Булька тоже посмотрел вверх. Гавкнул, но тихонько. Ну, летают, и что с того?
— Она этому знакомому рассказала. О Чехове, о Рабушинском, о турецком султане…
— О каком таком султане?
— Молва… Нет, она понимает, что никакого султана не было, но одновременно верит, что это был именно султан. Женщины, они порой странно мыслят.
— Хорошо, рассказала, и что?
— В общем, — Альтшуллер собрался с духом, — вас, Петр Александрович, хочет видеть великий князь Алексей Александрович!
— Семь пудов?
— Что, простите?
— Нет, ничего, Исаак Наумович, ничего… Хочет видеть — в каком смысле? Я не картина, не спектакль, не одинокое дерево на вершине скалы. Так себе зрелище.
— Нет, не в этом смысле. Он хочет встретиться с вами.
— Встретиться? Сомневаюсь, что его интересуем мое мнение о стратегии ведения военных действий на море.
— По медицинским вопросам встретиться.
— Какой странный каприз! Я не практикую, да и у великого князя, думаю, нет недостатка во врачах.
— Недостатка во врачах нет. Но ведь ему не врач нужен, ему нужно чудо, великому князю.
— Он смертельно болен?
— Он старится. А — не хочет.
— А хочет быть вечно молодым.
— Именно, Петр Александрович, именно. Глядя на Антона Павловича, глядя на Рабушинского и другие задумываются — почему? Почему бы им тоже не вернуть молодость и здоровье?
— И в самом деле — почему? — спросил я. Спросил спокойно, без иронии, без насмешки.

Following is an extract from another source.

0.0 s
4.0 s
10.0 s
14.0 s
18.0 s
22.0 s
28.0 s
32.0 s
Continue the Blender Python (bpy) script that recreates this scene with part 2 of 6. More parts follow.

— Вы прекрасно понимаете, Петр Александрович, что взяли на себя, некоторым образом, функцию бога. Решаете, кому жить, кому умереть.
— Нет, нет и нет, дорогой доктор. Кому жить, кому умереть решаю не я. Ну ни разу. Я не посылаю людей на войну, не подписываю смертных приговоров и просьб о помиловании, я даже скальпель с некоторых пор в руки не беру. Волею прихотливого случая у меня оказалось немного — очень и очень немного — целительных грибочков, и только. Я по мере скромных своих сил изучаю их действие и пытаюсь пересадить на нашу землю Вот и всё. Передать это снадобье кому-то более умному и более справедливому? Кому? Имя, дорогой доктор, имя! И я подумаю.
Но нет, не назовете вы мне имени.
И потому я буду решать сам — кому давать это средство, кому нет. Исходя из собственных представлений о целесообразности.
— Побольше денег взять, вот и вся целесообразность, — не удержался Альтшуллер.
— А хоть и денег, дорогой доктор, хоть и денег. Возьмем нашего общего знакомого доктора Чехова, — я поднял свежекупленный томик. — Вы читали его пьесу «Вишневый сад»?
— Причем здесь пьеса? — нервно ответил Альтшуллер.
— Очень хорошая пьеса. Замечательная пьеса. На вечную тему — изгнание грешников из рая.